The Paul Duke STEM High School is a theme school that focuses on technology, but Principal John Wetherington said that focus was not expected to carry over to the school’s first-ever graduation ceremony even if it was, in a way, fitting for the school.
The school — which did not have a senior class until this school year — was one of the first Gwinnett County schools to hold its graduation ceremonies Wednesday. Due to the COVID-19 novel coronavirus pandemic, however, the ceremonies were done virtually and broadcast online rather than conducted in person.
“As a technology-focused STEM school, we have emphasized learning through and with technology since our opening,” Wetherington said at the beginning of the ceremony. “Therefore, it’s no surprise that our graduation ceremony would leverage technology to provide a unique experience for our student and families. However, when we opened almost two years ago, no one would have predicted a virtual graduation ceremony.
“The unique circumstance of the last three months have provided an extraordinary challenge to us all, yet our students, teachers and community have shown tremendous character, perseverance and resilience throughout the last 43 days of digital learning.”
Wednesday marked the first-ever graduation ceremonies for Paul Duke STEM High School and McClure Health Science High School. Due to the COVID-19 pandemic, however, each school had to mark the milestone with virtual ceremonies instead of the traditional affairs that would have included graduating seniors marching in to the tune of “Pomp and Circumstance” and walking across a stage to receive their diplomas.
Such is life in the age of COVID-19.
“Many things can be said about your senior year of high school,” Gwinnett County Public Schools Superintendent J. Alvin Wilbanks said in videotaped remarks included in the online proceedings. “Perhaps the most memorable happening, yet the least desirable one, has been the COVID-19 pandemic that has impacted all of our lives and, yes, our world.
“This virus changed where and how you completed your senior year. Rather than at school, you experienced teaching and learning at home. I have yet to talk with anyone, a senior student, a parent or teacher who preferred that situation rather than students being able to finish their senior year at school.”
The unusual way the school year ended was a theme that ran through both ceremonies.
McClure High School Principal Nicole Mosley echoed Wetherington’s sentiments about the unexpectedness of a virtual graduation as she opened her own school’s first-ever graduation ceremony Wednesday.

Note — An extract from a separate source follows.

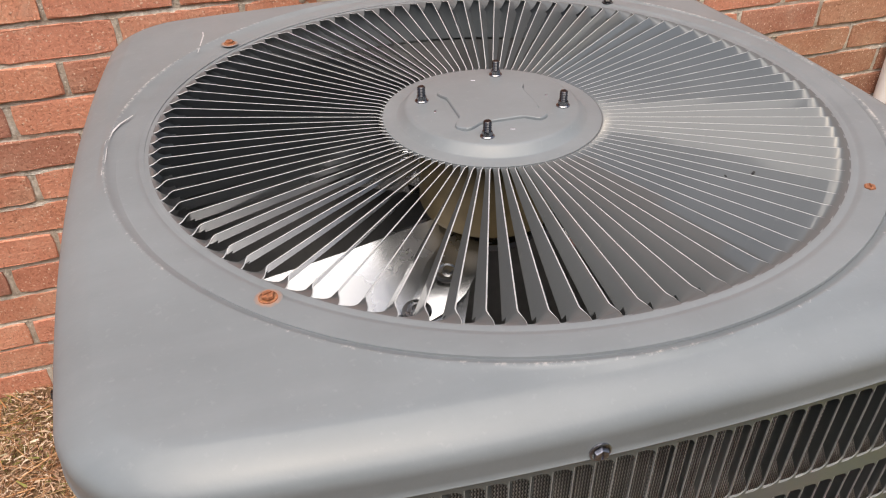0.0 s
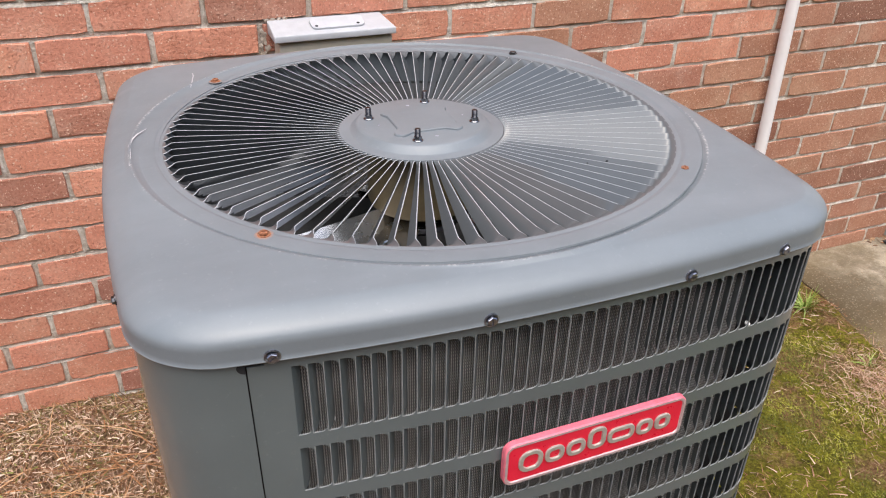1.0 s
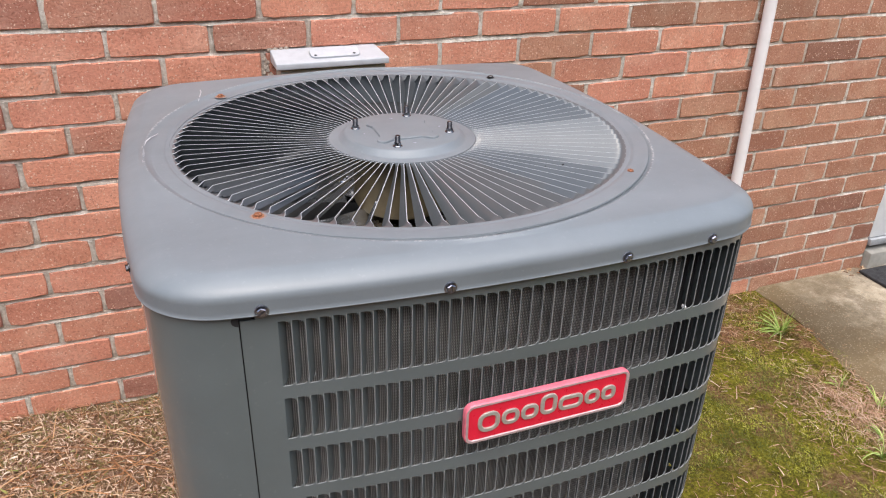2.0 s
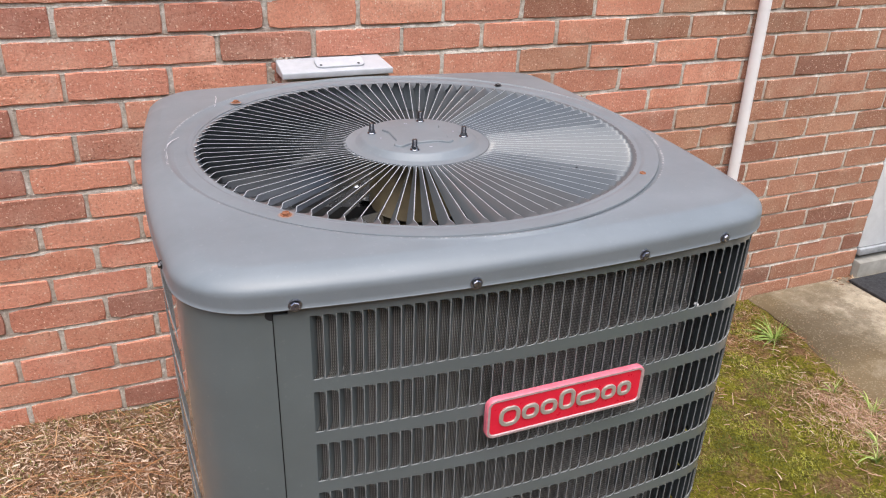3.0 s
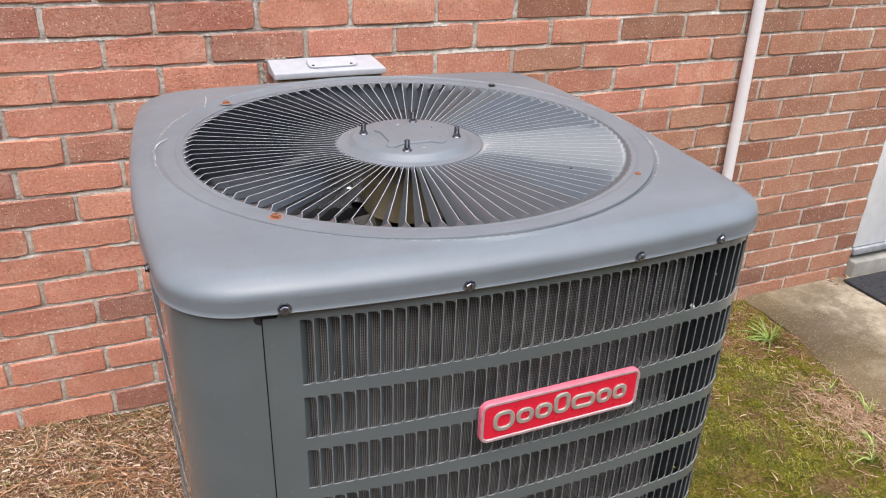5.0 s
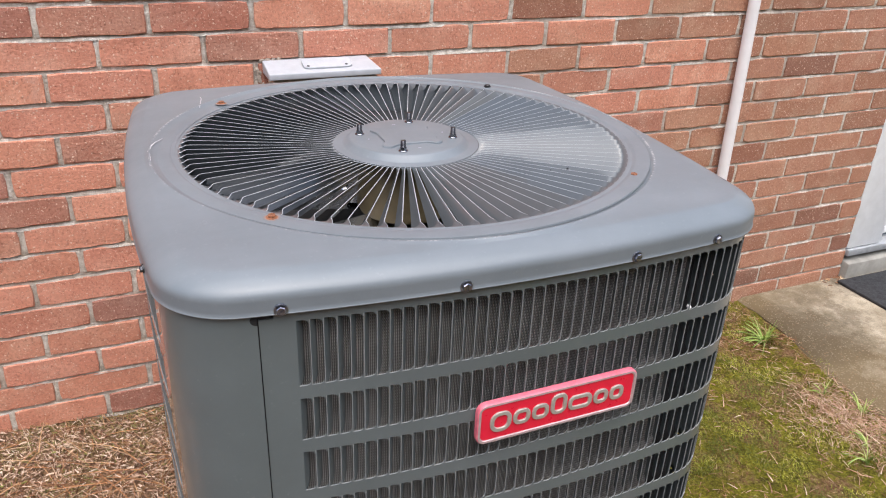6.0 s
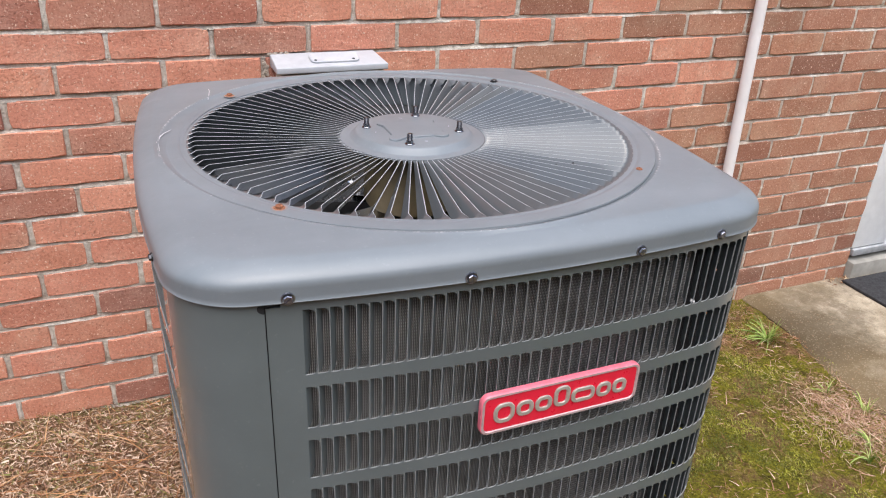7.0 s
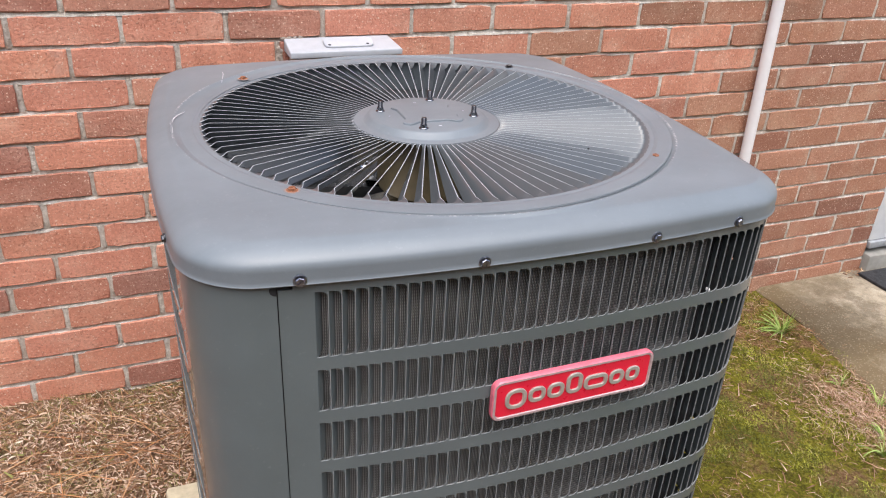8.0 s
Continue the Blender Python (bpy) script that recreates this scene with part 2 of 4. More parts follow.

“As we began our inaugural year last August, I think we all expected to have many new experiences and surprises that would allow us to waken the wonder,” Mosley said. “But, I don’t think any of us could have predicted that we would be holding our very first graduation ceremony virtually.
“Although the end of this school year has looked much different than your previous 12 school years, it is just one of the many firsts that you have experienced as the first graduating class of McClure Health Science High School.”
As Gwinnett County Board of Education Chairwoman Louise Radloff addressed graduates in a video played during McClure’s ceremony, she noted the fact that the school system has never done a virtual graduation before.
“This is your special day, one you will always remember, not so much for the significance of the occasion, but for the fact that you graduated virtually, the first class ever, in the year 2020,” Radloff said. “You will be in the history books. The fact that you are wearing the cap and gown and you have completed the course work is what makes this day special for you and your family.”
Graduating seniors waxed poetic about the experiences they did get to have as a student body before in-school instruction was suspended, forcing the students to finish their K-12 academic careers from home.
“McClure is our new home,” McClure High School salutatorian Tanya Rodriguez said. “It’s where we made new lifelong friendships and shared so many unforgettable memories even if it was cut short due to this pandemic we are in. I know we didn’t get to have a senior breakfast or prom, but we were able to share many other experiences together.
“We have spent all school year eating breakfast together every morning when we arrived at school. We shared laughs and jokes together. We also got the opportunity to go to Netherworld together and even an escape room. We spent a night together screaming while watching a scary movie and we had to watch a funny movie afterwards so we wouldn’t get paranoid. It’s important to remember the memories we had already made.”
Paul Duke High School Valedictorian Chunjin Park said he used the last two months as an opportunity to evaluate his experiences at the school, and how the class of 2020 helped open the school in 2018.
“This year has truly been unconventional times,” Park said. “We’re entering the world as adults as the world is facing the biggest pandemic and economic crisis of our generation. The waves impact us, shifting our society as we know it and unlike the current year 2020’s name suggests, our future seems to be murkier than ever.
“However, we can chose to be afraid, or we could chose to overcome this fear and boldly embrace this new world, just as we embraced our new school.”